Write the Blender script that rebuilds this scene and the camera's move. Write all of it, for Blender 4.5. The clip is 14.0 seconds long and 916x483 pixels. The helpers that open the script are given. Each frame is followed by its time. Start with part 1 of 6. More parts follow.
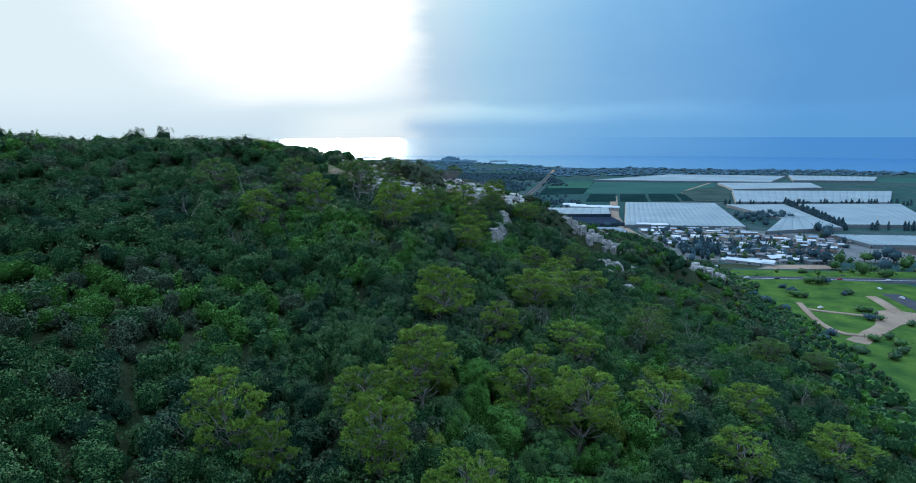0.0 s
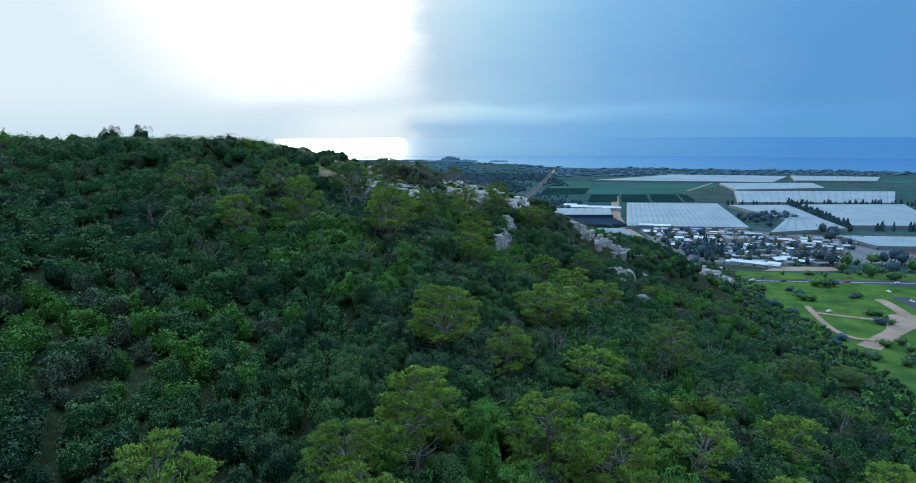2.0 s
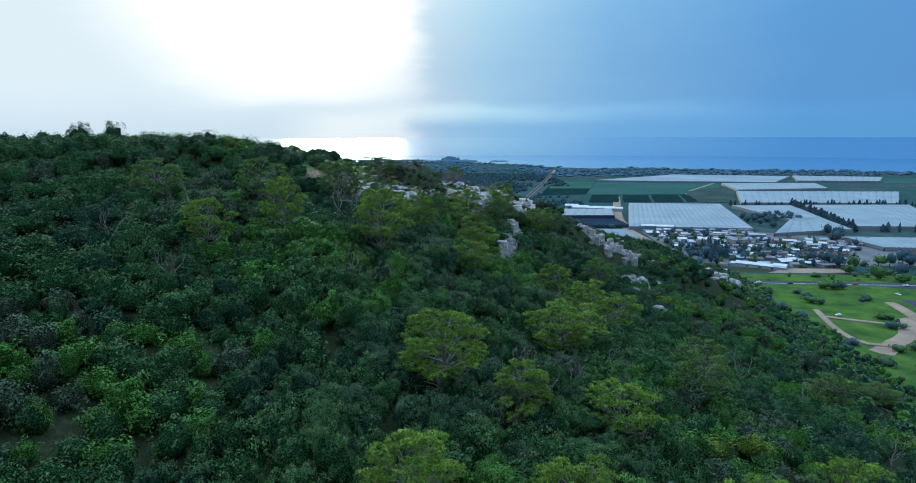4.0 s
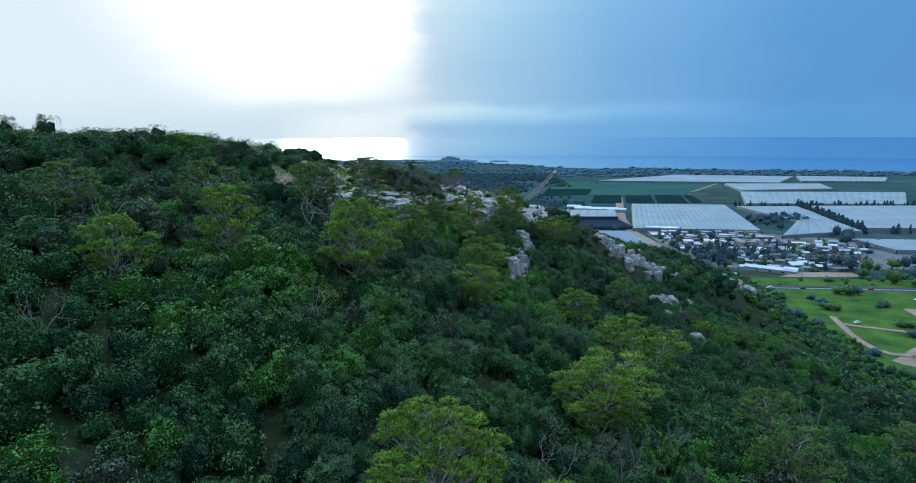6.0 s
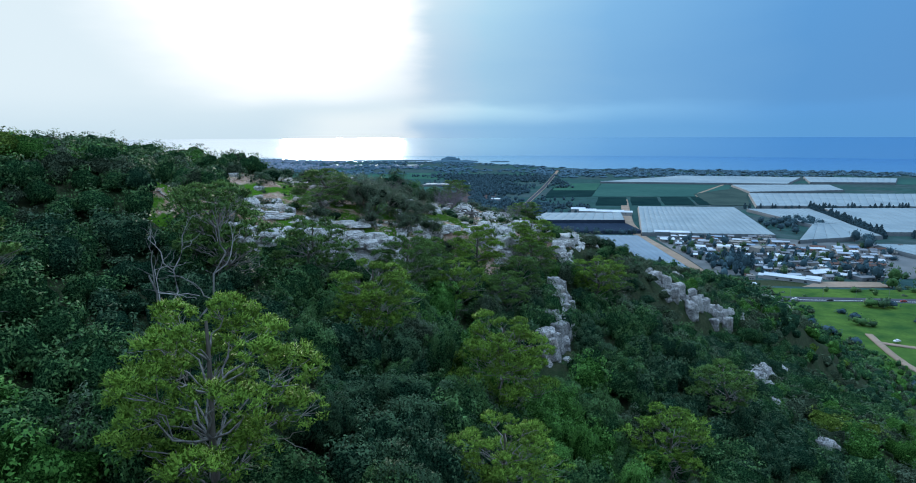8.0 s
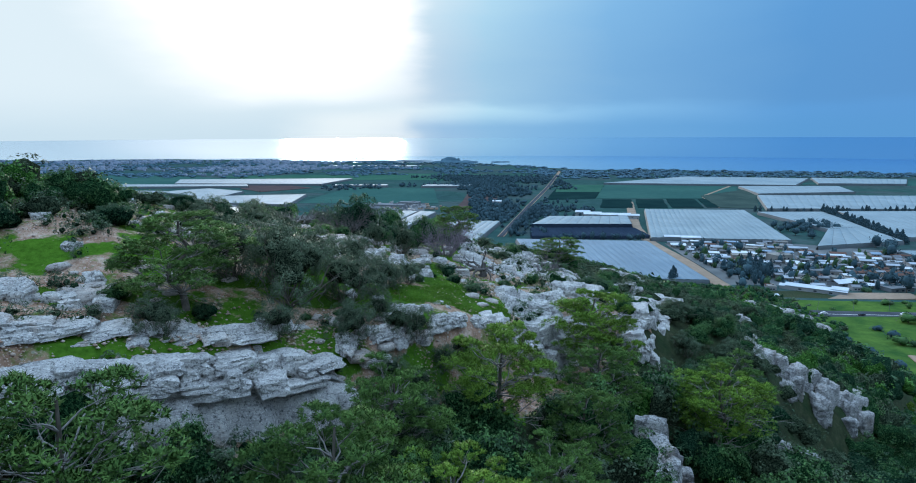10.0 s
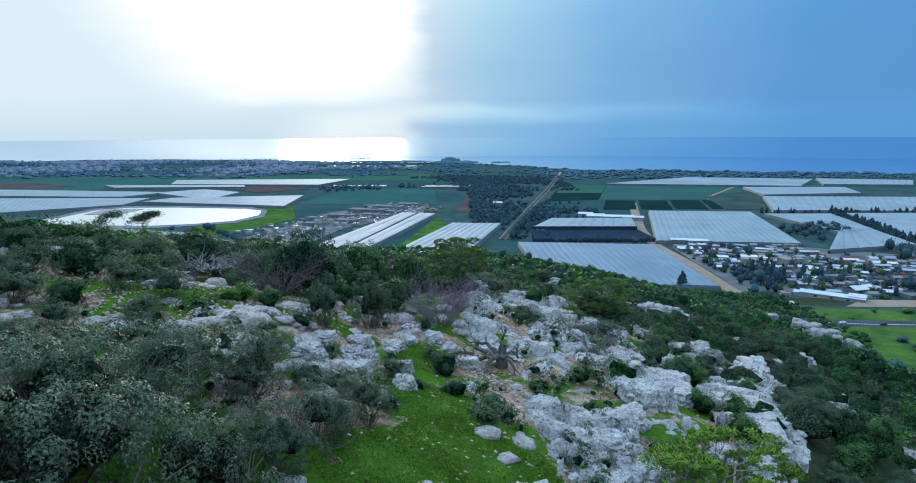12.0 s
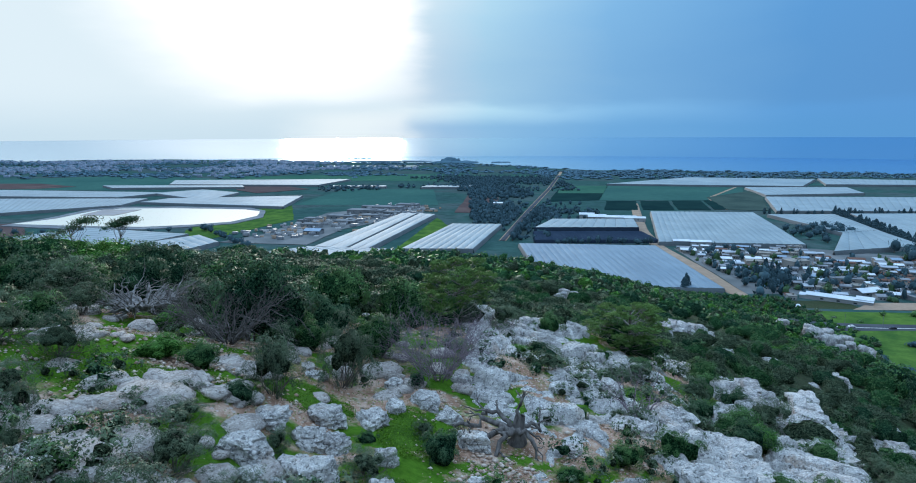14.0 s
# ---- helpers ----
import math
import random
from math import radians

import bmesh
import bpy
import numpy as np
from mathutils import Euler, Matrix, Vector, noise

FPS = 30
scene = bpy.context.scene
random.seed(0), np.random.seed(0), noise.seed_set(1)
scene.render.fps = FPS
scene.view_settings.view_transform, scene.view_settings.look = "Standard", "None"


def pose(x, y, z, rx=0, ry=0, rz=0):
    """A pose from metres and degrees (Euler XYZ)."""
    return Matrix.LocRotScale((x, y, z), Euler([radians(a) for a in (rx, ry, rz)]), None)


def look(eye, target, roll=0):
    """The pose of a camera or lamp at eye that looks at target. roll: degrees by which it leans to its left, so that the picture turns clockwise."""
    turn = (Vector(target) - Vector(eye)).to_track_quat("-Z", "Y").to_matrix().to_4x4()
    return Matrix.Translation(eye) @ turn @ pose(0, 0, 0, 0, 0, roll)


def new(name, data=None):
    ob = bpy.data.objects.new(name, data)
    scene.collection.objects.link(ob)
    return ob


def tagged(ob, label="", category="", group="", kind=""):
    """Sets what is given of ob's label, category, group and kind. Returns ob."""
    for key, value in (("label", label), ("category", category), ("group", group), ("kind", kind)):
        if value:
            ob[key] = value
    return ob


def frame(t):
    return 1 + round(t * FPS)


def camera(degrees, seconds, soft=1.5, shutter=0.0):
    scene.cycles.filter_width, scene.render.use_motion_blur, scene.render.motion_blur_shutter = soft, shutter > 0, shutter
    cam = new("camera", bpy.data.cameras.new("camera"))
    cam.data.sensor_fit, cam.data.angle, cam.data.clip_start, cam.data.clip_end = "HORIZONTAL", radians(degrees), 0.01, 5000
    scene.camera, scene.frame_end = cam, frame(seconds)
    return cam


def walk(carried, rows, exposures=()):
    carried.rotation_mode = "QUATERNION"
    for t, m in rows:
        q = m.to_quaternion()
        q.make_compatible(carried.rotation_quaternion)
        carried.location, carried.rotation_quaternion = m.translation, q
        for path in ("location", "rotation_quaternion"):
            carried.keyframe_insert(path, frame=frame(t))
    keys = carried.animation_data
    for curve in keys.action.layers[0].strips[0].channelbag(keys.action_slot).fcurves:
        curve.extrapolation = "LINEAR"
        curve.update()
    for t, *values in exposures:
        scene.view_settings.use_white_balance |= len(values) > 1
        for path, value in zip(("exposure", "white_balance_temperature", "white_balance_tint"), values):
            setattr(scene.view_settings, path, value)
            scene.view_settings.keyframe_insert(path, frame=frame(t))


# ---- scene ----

# ---------------------------------------------------------------- camera
cam = camera(70.5, 14.0, 1.0)
# (seconds, x, y, z) of a level flight with a fixed gaze
FLIGHT = [
    (0.0, -1.60, -8.30, 121.15), (0.5, -1.66, -5.68, 121.10), (1.0, -1.72, -3.08, 121.05), (1.5, -1.78, -0.52, 121.00),
    (2.0, -1.85, 2.08, 120.90), (2.5, -1.92, 4.74, 120.78), (3.0, -1.98, 7.43, 120.65), (3.2, -2.00, 8.52, 120.60),
    (4.2, -2.05, 14.00, 120.25), (5.0, -2.08, 18.50, 119.95), (5.3, -2.10, 20.70, 119.88), (5.5, -2.12, 23.90, 119.82),
    (6.0, -2.20, 32.56, 119.65), (6.5, -2.30, 41.72, 119.52), (7.0, -2.38, 51.23, 119.50), (7.5, -2.45, 60.76, 119.46),
    (8.0, -2.50, 70.42, 119.46), (8.2, -2.52, 74.20, 119.46), (9.2, -2.62, 93.40, 119.55), (10.3, -2.78, 113.00, 119.66),
    (10.5, -2.80, 116.17, 119.66), (11.0, -2.85, 123.42, 119.62), (11.5, -2.88, 128.20, 119.60), (12.0, -2.90, 130.49, 119.58),
    (12.5, -2.92, 132.74, 119.56), (13.0, -2.94, 135.04, 119.52), (13.5, -2.96, 137.33, 119.46), (14.0, -2.98, 139.52, 119.44),
]
AHEAD = Euler((radians(90 - 9.64), 0, radians(0.09))).to_matrix() @ Vector((0, 0, -1))
walk(cam, [(t, look((x, y, z), Vector((x, y, z)) + 2 * AHEAD, -0.25)) for t, x, y, z in FLIGHT])

# ---------------------------------------------------------------- light
SUN_AZ, SUN_EL = -10.0, 10.0  # degrees: clockwise from ahead, above the horizon


def make_world():
    """Hazy winter sky: a sun veiled by white cloud over the sea, blue-grey cloud to its side."""
    world = bpy.data.worlds.new("sky")
    scene.world = world
    world.use_nodes = True
    nt = world.node_tree
    nt.nodes.clear()

    def node(kind, **kw):
        n = nt.nodes.new(kind)
        for k, v in kw.items():
            if k == "operation":
                n.operation = v
        return n

    def math_node(op, a, b=None, c=None):
        n = node("ShaderNodeMath", operation=op)
        for i, v in enumerate((a, b, c)):
            if v is None:
                continue
            if isinstance(v, (int, float)):
                n.inputs[i].default_value = v
            else:
                nt.links.new(v, n.inputs[i])
        return n.outputs[0]

    def smooth(v, lo, hi):
        n = nt.nodes.new("ShaderNodeMapRange")
        n.interpolation_type = "SMOOTHSTEP"
        nt.links.new(v, n.inputs["Value"])
        n.inputs["From Min"].default_value, n.inputs["From Max"].default_value = lo, hi
        return n.outputs["Result"]

    def ramp(v, stops):
        n = nt.nodes.new("ShaderNodeValToRGB")
        while len(n.color_ramp.elements) < len(stops):
            n.color_ramp.elements.new(0.5)
        for e, (p, col) in zip(n.color_ramp.elements, stops):
            e.position, e.color = p, (*col, 1)
        nt.links.new(v, n.inputs[0])
        return n.outputs[0]

    def mix(f, a, b, kind="MIX"):
        n = nt.nodes.new("ShaderNodeMix")
        n.data_type, n.blend_type = "RGBA", kind
        for i, v in ((0, f), (6, a), (7, b)):
            if isinstance(v, (int, float)):
                n.inputs[i].default_value = v
            elif isinstance(v, tuple):
                n.inputs[i].default_value = (*v, 1)
            else:
                nt.links.new(v, n.inputs[i])
        return n.outputs[2]

    tex = nt.nodes.new("ShaderNodeTexCoord")
    sep = nt.nodes.new("ShaderNodeSeparateXYZ")
    nt.links.new(tex.outputs["Generated"], sep.inputs[0])
    az = math_node("MULTIPLY", math_node("ARCTAN2", sep.outputs[0], sep.outputs[1]), 57.296)
    el = math_node("MULTIPLY", math_node("ARCSINE", sep.outputs[2]), 57.296)
    # soft cloud texture, drawn out along the horizon
    mapping = nt.nodes.new("ShaderNodeMapping")
    mapping.inputs["Scale"].default_value = (2.2, 2.2, 9.0)
    nt.links.new(tex.outputs["Generated"], mapping.inputs[0])
    cloud = nt.nodes.new("ShaderNodeTexNoise")
    cloud.inputs["Scale"].default_value, cloud.inputs["Detail"].default_value = 2.4, 5
    nt.links.new(mapping.outputs[0], cloud.inputs["Vector"])
    wob = math_node("MULTIPLY", math_node("SUBTRACT", cloud.outputs[0], 0.5), 5.0)
    az2, el2 = math_node("ADD", az, wob), math_node("ADD", el, math_node("MULTIPLY", wob, 0.35))

    # colour from the veiled sun (pale) round to the blue-grey side
    side = ramp(math_node("DIVIDE", math_node("ADD", az2, 12.0), 60.0),
                [(0.0, SKY_PALE), (0.12, SKY_PALE), (0.24, (0.46, 0.73, 0.91)), (0.42, (0.23, 0.50, 0.81)), (0.66, (0.115, 0.345, 0.70)), (1.0, (0.10, 0.29, 0.63))])
    # darker bank of cloud and the paler band under it
    bank = math_node("MULTIPLY", smooth(el2, 1.7, 2.7), math_node("SUBTRACT", 1.0, smooth(el2, 4.0, 13.0)))
    low = math_node("SUBTRACT", 1.0, smooth(el2, 0.2, 1.8))
    side = mix(math_node("MULTIPLY", bank, 0.30), side, (0.10, 0.27, 0.55))
    side = mix(math_node("MULTIPLY", low, 0.55), side, (0.105, 0.33, 0.66))
    pale = mix(smooth(el2, -1, 4), (0.60, 0.76, 0.87), SKY_PALE)
    to_left = math_node("SUBTRACT", 1.0, smooth(az2, -9, -1))
    sky = mix(to_left, side, pale)
    # the burning white round the sun, cut off by the cloud's edge
    dx = math_node("DIVIDE", math_node("ADD", az2, 13.5), 14.5)
    dy = math_node("DIVIDE", math_node("SUBTRACT", el2, 11.5), 9.5)
    rad = math_node("SQRT", math_node("ADD", math_node("MULTIPLY", dx, dx), math_node("MULTIPLY", dy, dy)))
    glow = math_node("SUBTRACT", 1.0, smooth(rad, 0.45, 1.30))
    cut = math_node("SUBTRACT", 1.0, smooth(az2, -5.4, -2.0))
    under = smooth(el2, 1.4, 3.2)
    glow = math_node("MULTIPLY", glow, math_node("MULTIPLY", cut, under))
    sky = mix(glow, sky, GLOW)
    # low shine over the sea under the sun
    shine = math_node("MULTIPLY", math_node("MULTIPLY", smooth(az2, -17, -10), math_node("SUBTRACT", 1.0, smooth(az2, -5.6, -3.4))),
                      math_node("SUBTRACT", 1.0, smooth(el2, 0.6, 2.2)))
    sky = mix(math_node("MULTIPLY", shine, 0.35), sky, (1.15, 1.15, 1.1))
    # clear-sky light for the dome above and behind
    nish = nt.nodes.new("ShaderNodeTexSky")
    nish.sky_type = "NISHITA"
    nish.sun_disc = False
    nish.sun_elevation, nish.sun_rotation = radians(SUN_EL), radians(SUN_AZ)
    dome = nt.nodes.new("ShaderNodeVectorMath")
    dome.operation = "SCALE"
    nt.links.new(nish.outputs[0], dome.inputs[0])
    dome.inputs["Scale"].default_value = 0.10
    # an overcast dome is three times as bright overhead as at its rim
    up = math_node("ADD", 0.28, math_node("MULTIPLY", math_node("MAXIMUM", sep.outputs[2], 0.0), 1.22))
    # and dimmer away from the veiled sun
    up = math_node("MULTIPLY", up, math_node("ADD", 0.82, math_node("MULTIPLY", sep.outputs[1], 0.34)))
    grey = mix(1.0, DOME, up, "MULTIPLY")
    overcast = mix(0.75, dome.outputs[0], grey)
    away = math_node("MAXIMUM", smooth(el, 18, 40), smooth(math_node("ABSOLUTE", az), 50, 85))
    sky = mix(away, sky, overcast)
    bg = nt.nodes.new("ShaderNodeBackground")
    nt.links.new(sky, bg.inputs[0])
    bg.inputs[1].default_value = 1.0
    out = nt.nodes.new("ShaderNodeOutputWorld")
    nt.links.new(bg.outputs[0], out.inputs[0])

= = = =

EXERCISE REQUIREMENTS: Repeat exactly the lines from the one containing "what is given" through the one containing "radians(degrees), 0.01, 5000", both included, and nothing else.

FINISHED TASK:
    """Sets what is given of ob's label, category, group and kind. Returns ob."""
    for key, value in (("label", label), ("category", category), ("group", group), ("kind", kind)):
        if value:
            ob[key] = value
    return ob


def frame(t):
    return 1 + round(t * FPS)


def camera(degrees, seconds, soft=1.5, shutter=0.0):
    scene.cycles.filter_width, scene.render.use_motion_blur, scene.render.motion_blur_shutter = soft, shutter > 0, shutter
    cam = new("camera", bpy.data.cameras.new("camera"))
    cam.data.sensor_fit, cam.data.angle, cam.data.clip_start, cam.data.clip_end = "HORIZONTAL", radians(degrees), 0.01, 5000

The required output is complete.